U.S. Astronauts Return to the Lunar Surface
November 19, 1969

by Richard W. Burden


NASA
Apollo 12 launch.

Is it possible for humans to do more outside the earth's atmosphere than operate a satellite TV service, send a probe, or send a few people to plant a flag and come back quickly, or do some carefully prepared experiments packaged in small boxes aboard an earth-orbiting vehicle? In 1969, the United States still thought so. That's why, just four months after the first manned lunar landing, U.S. astronauts returned, this time to survey and gather samples from an area of the moon ranging up to a quarter-mile from the landing vehicle, in two 3-hour-plus sessions of extra-vehicular activity.

These missions suddenly stopped just a little over 3 years later, never to be resumed, until finally China starts a series of robotic lunar missions in 2007, completing the world's first successful soft lunar landing since 1972 in 2013. Richard Nixon was re-elected by a landslide in 1972, and was very eager to claim credit for the successful Apollo missions of his first term, so why did he nix them in his second term? Why wasn't the program restored after he was impeached and forced to resign in 1974? In 2010, President Barack Obama unlawfully impounded the funds for Project Constellation, declaring that we've already been to the moon and do not need to go back. (See also the overview of Project Constellation). Why do the people of the U.S.A. put up with this?

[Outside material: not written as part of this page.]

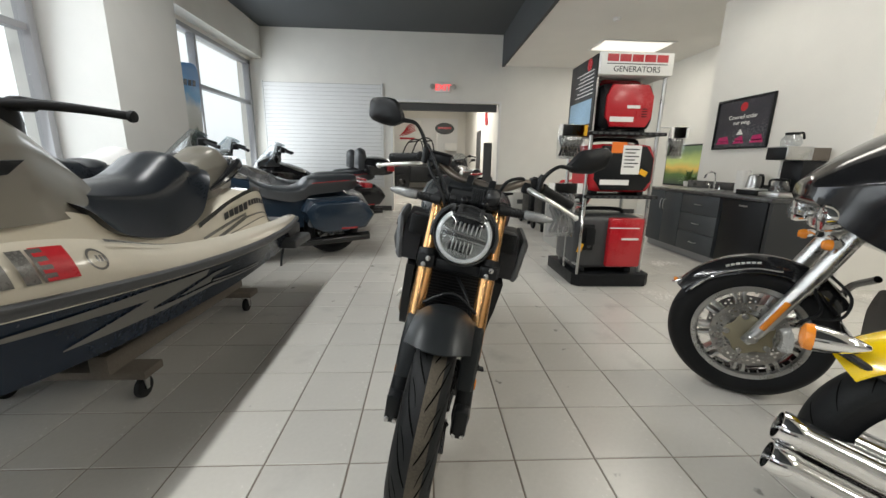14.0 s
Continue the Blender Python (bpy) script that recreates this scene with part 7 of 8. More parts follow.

During the 1960s there were many top-level political assassinations that eliminated leaders who could be counted on to defend our civil liberties and our right to dignified employment. It's not hard to figure out who ordered these assassinations, and why, yet Confederate flags still fly, and the Albert Pike statue still stands in downtown D.C., protected and maintained by the National Park Service. And the British royalty, the creators of the Confederacy and of racist colonies worldwide, are always welcome in the United States. The Saudi royalty, another British royal creation, sponsors of terrorism with whom the British royalty collaborate closely, are also welcome. To understand why Americans caved in to tyranny so readily when their best leaders were assassinated, one has to look further back, to 1900, when British imperial agents Bertrand Russell and David Hilbert bullied professors into substituting formal logic or mathematics for the Socratic scientific method of hypothesis, accusing those who opposed, even Bernhard Riemann, of "lack of rigor". To be rigorous, then, meant to follow the rules of logic from presently accepted assumptions, which will surely prevent people from correctly identifying the assassins, as Edgar Allan Poe reveals in his short stories.

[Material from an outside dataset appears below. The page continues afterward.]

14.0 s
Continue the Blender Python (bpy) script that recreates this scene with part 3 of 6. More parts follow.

The soft landing of a sophisticated rover on the surface of Mars, powered by a radioisotope thermoelectric generator that will enable it to work day and night for several decades, if all the other systems last that long, is worth celebrating, but with nothing happening on the moon, this is not progress. The rover Curiosity on Mars does not employ any technology that had not been developed before or during the Apollo missions. Even the computer chips, which are much smaller and faster than anything that was available, at any price, in the 1960s and 70s, are just refinements of the technology that existed in the early 1960s: the silicon wafer. Because we have made no effort to industrialize the moon and exploit its resources, not only is our ability to do things on Mars crippled, the technological spinoffs from the space program today are little else than refinements of existing technologies. The U.S. space program has been reduced to banality through privatization, with one of the old astronauts infamously starring in an Axe deodorant commercial. And just to make sure the joy of discovery does not escape its coffin, collaboration with China in space missions is banned by the U.S. government!